• [RECORDED DATA]
———
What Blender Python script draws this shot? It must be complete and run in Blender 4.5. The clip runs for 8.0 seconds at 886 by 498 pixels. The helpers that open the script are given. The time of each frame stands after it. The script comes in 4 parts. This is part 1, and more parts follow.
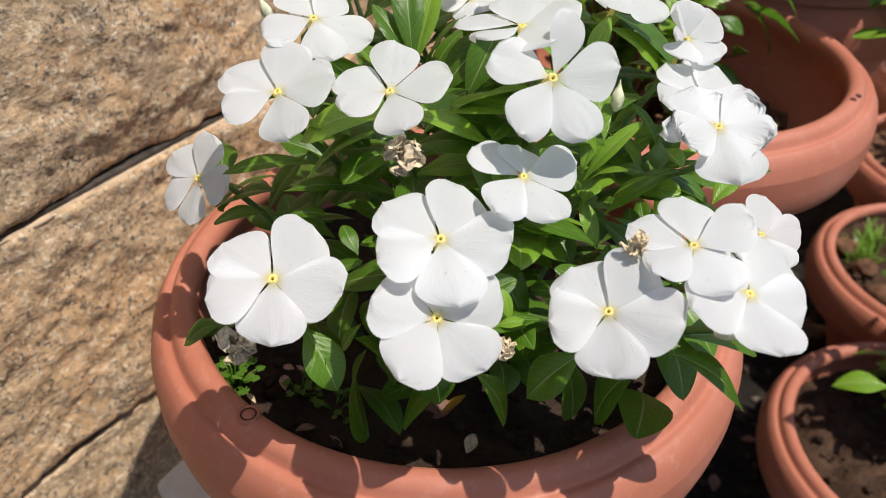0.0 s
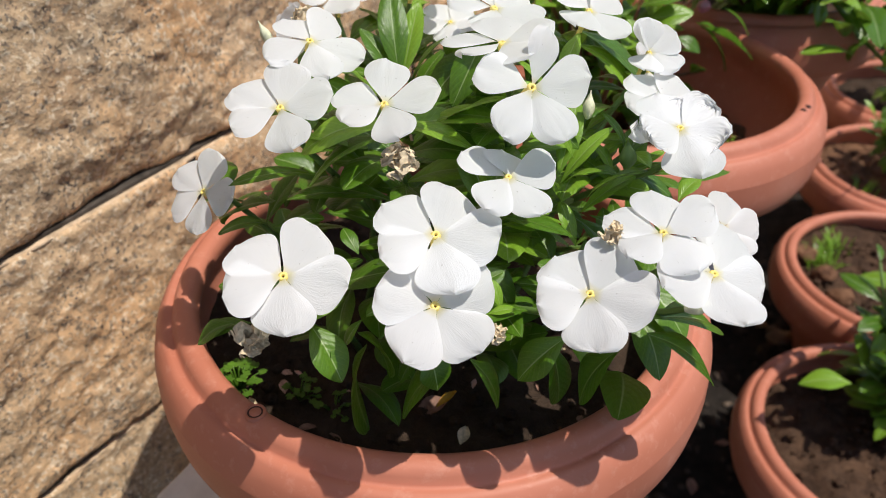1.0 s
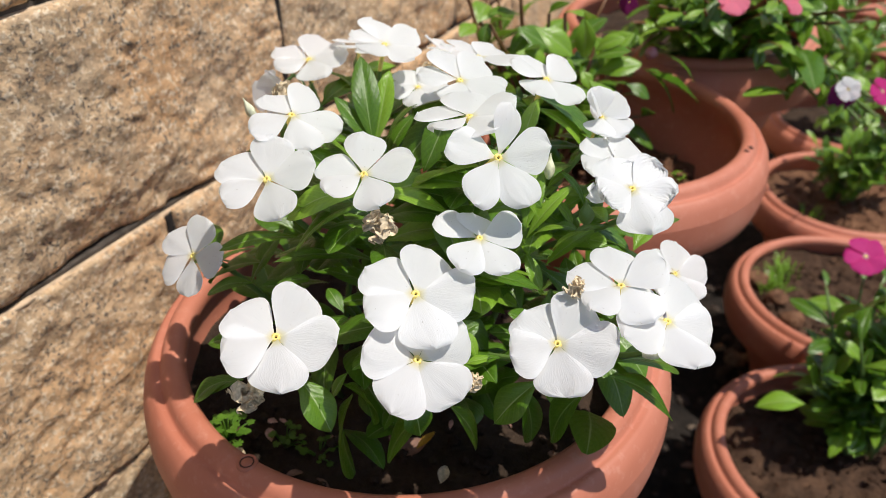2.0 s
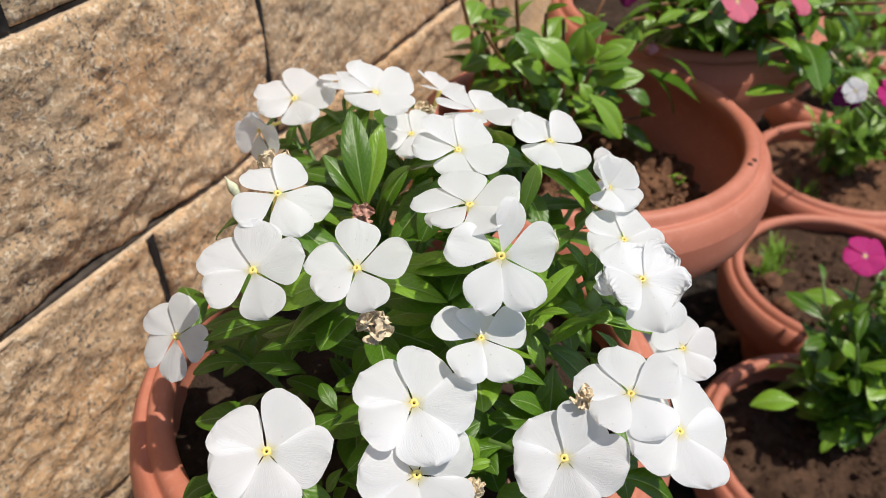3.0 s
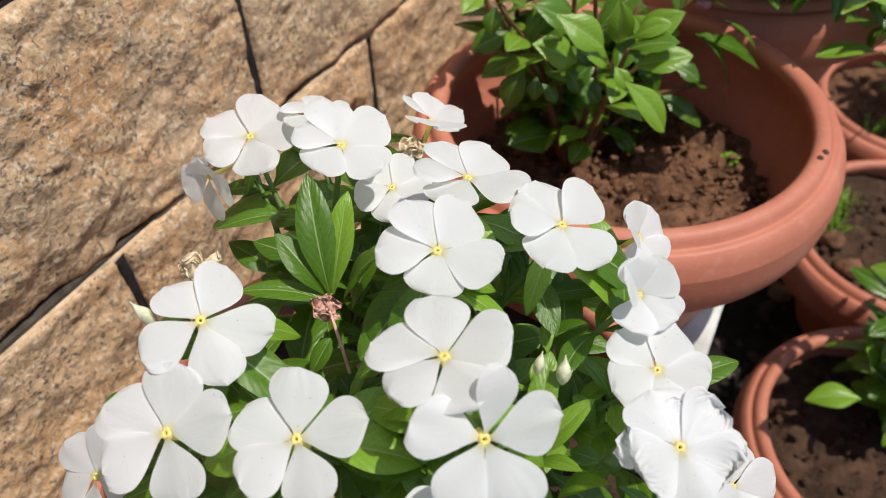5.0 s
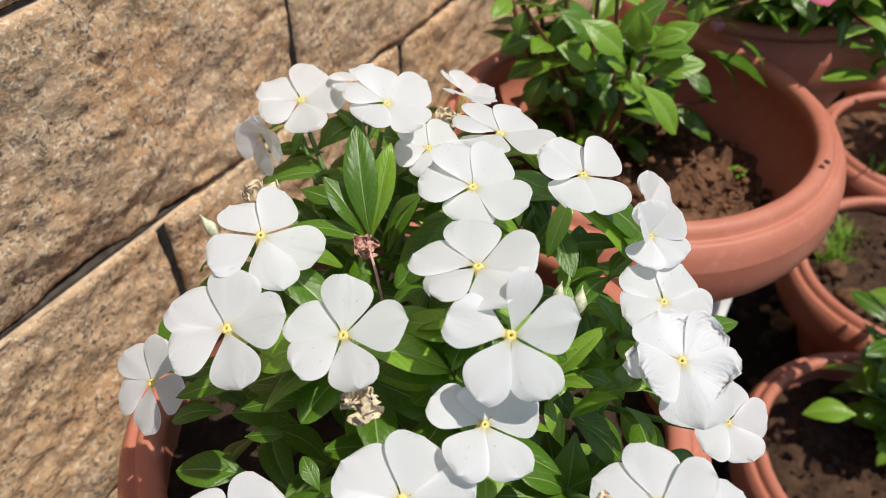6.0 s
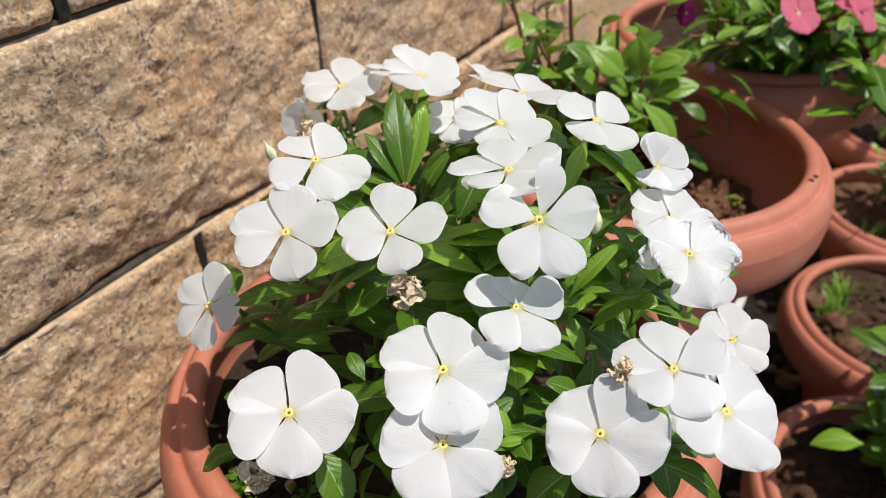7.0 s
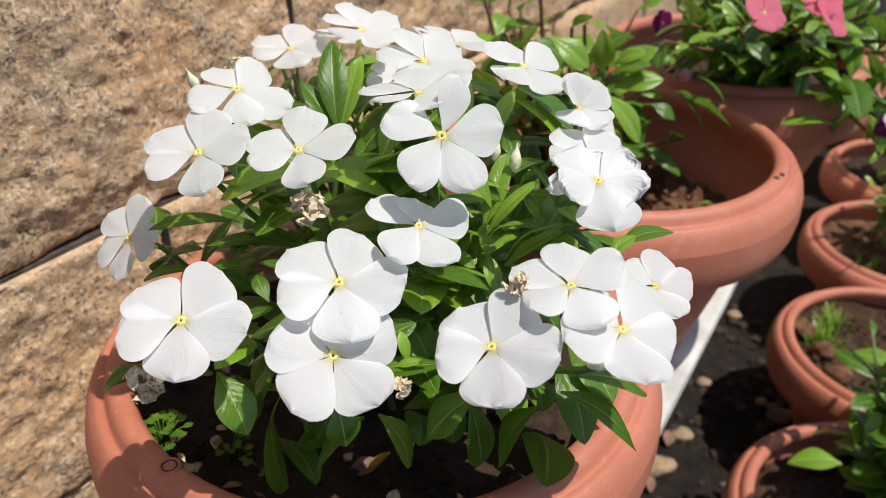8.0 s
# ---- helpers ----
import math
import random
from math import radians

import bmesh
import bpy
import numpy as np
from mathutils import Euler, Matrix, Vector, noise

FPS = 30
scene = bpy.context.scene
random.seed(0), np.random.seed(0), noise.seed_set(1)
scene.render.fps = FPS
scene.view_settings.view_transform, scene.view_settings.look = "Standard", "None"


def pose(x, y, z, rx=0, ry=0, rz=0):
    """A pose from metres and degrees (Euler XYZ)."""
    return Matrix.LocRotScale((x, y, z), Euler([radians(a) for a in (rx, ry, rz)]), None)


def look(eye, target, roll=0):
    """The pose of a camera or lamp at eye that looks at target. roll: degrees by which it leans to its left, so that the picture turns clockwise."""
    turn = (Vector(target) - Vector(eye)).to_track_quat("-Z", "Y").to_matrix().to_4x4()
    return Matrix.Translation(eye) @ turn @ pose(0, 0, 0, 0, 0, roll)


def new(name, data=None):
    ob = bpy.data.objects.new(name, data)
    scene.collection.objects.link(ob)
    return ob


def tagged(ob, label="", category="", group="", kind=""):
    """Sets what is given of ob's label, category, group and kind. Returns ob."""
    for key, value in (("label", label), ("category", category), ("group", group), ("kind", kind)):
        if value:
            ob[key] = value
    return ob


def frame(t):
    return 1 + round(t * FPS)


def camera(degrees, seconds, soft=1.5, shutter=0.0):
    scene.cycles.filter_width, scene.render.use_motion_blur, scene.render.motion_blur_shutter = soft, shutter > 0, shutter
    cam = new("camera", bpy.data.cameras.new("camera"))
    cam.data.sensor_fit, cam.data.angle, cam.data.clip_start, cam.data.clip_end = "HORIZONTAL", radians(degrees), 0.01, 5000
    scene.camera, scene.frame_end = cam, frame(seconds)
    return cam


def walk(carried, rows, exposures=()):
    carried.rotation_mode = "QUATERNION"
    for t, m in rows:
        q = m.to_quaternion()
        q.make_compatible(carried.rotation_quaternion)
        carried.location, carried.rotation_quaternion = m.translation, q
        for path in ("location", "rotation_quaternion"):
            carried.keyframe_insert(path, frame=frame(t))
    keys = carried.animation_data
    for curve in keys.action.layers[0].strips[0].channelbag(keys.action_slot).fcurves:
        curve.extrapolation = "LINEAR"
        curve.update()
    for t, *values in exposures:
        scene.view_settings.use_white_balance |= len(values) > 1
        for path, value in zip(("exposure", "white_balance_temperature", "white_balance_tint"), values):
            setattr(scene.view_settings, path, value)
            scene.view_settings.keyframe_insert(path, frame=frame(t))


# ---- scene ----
cam = camera(58.7, 8.0, soft=0.5)
cam.data.dof.use_dof = True
cam.data.dof.focus_distance = 0.29
cam.data.dof.aperture_fstop = 14.0
PATH = [
    (0, (0.0130, 0.0080, 0.7578), (0.0107, 0.3996, 0.4469), 0.10),
    (0.5, (0.0089, -0.0039, 0.7611), (0.0158, 0.3937, 0.4580), -0.16),
    (1, (0.0045, -0.0183, 0.7641), (0.0211, 0.3841, 0.4676), -0.10),
    (1.5, (-0.0012, -0.0295, 0.7686), (0.0257, 0.3768, 0.4786), -0.40),
    (2, (-0.0019, -0.0324, 0.7882), (0.0391, 0.3786, 0.5064), -0.02),
    (2.2, (-0.0029, -0.0288, 0.7973), (0.0428, 0.3822, 0.5162), 0.24),
    (3.3, (0.0028, 0.0413, 0.8314), (0.0495, 0.4165, 0.5043), 0.33),
    (3.5, (0.0077, 0.0565, 0.8353), (0.0530, 0.4257, 0.5012), -0.15),
    (3.8, (0.0136, 0.0802, 0.8389), (0.0594, 0.4408, 0.4955), -0.38),
    (4, (0.0200, 0.0970, 0.8370), (0.0614, 0.4539, 0.4893), -0.93),
    (4.2, (0.0262, 0.1136, 0.8346), (0.0566, 0.4658, 0.4810), -2.18),
    (5.3, (0.0336, 0.1241, 0.8300), (0.0462, 0.4713, 0.4705), -3.49),
    (5.5, (0.0322, 0.1121, 0.8300), (0.0441, 0.4596, 0.4707), -3.32),
    (5.9, (0.0233, 0.0845, 0.8278), (0.0349, 0.4433, 0.4797), -0.92),
    (6, (0.0207, 0.0778, 0.8266), (0.0322, 0.4430, 0.4853), -0.84),
    (6.5, (0.0098, 0.0424, 0.8155), (0.0214, 0.4375, 0.5093), -0.80),
    (6.8, (0.0041, 0.0198, 0.8050), (0.0162, 0.4242, 0.5112), -0.74),
    (7, (0.0053, 0.0069, 0.7945), (0.0186, 0.4159, 0.5072), -0.73),
    (7.5, (0.0104, -0.0151, 0.7715), (0.0326, 0.4049, 0.5012), -0.53),
    (8, (0.0438, -0.0176, 0.7539), (0.0473, 0.4101, 0.4949), 0.31),
]
walk(cam, [(t, look(eye, target, roll)) for t, eye, target, roll in PATH],
     [(0.0, 0.0), (1.0, 0.05), (1.5, 0.09), (2.2, 0.07), (3.5, -0.03), (5.5, -0.05), (6.5, -0.05), (7.2, 0.0), (8.0, 0.03)])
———
• [WRITTEN PROBLEM] Gather each line of the listing containing the word "given" and show it.

• [RESPONSE]
What Blender Python script draws this shot? It must be complete and run in Blender 4.5. The clip runs for 8.0 seconds at 886 by 498 pixels. The helpers that open the script are given. The time of each frame stands after it. The script comes in 4 parts. This is part 1, and more parts follow.
    """Sets what is given of ob's label, category, group and kind. Returns ob."""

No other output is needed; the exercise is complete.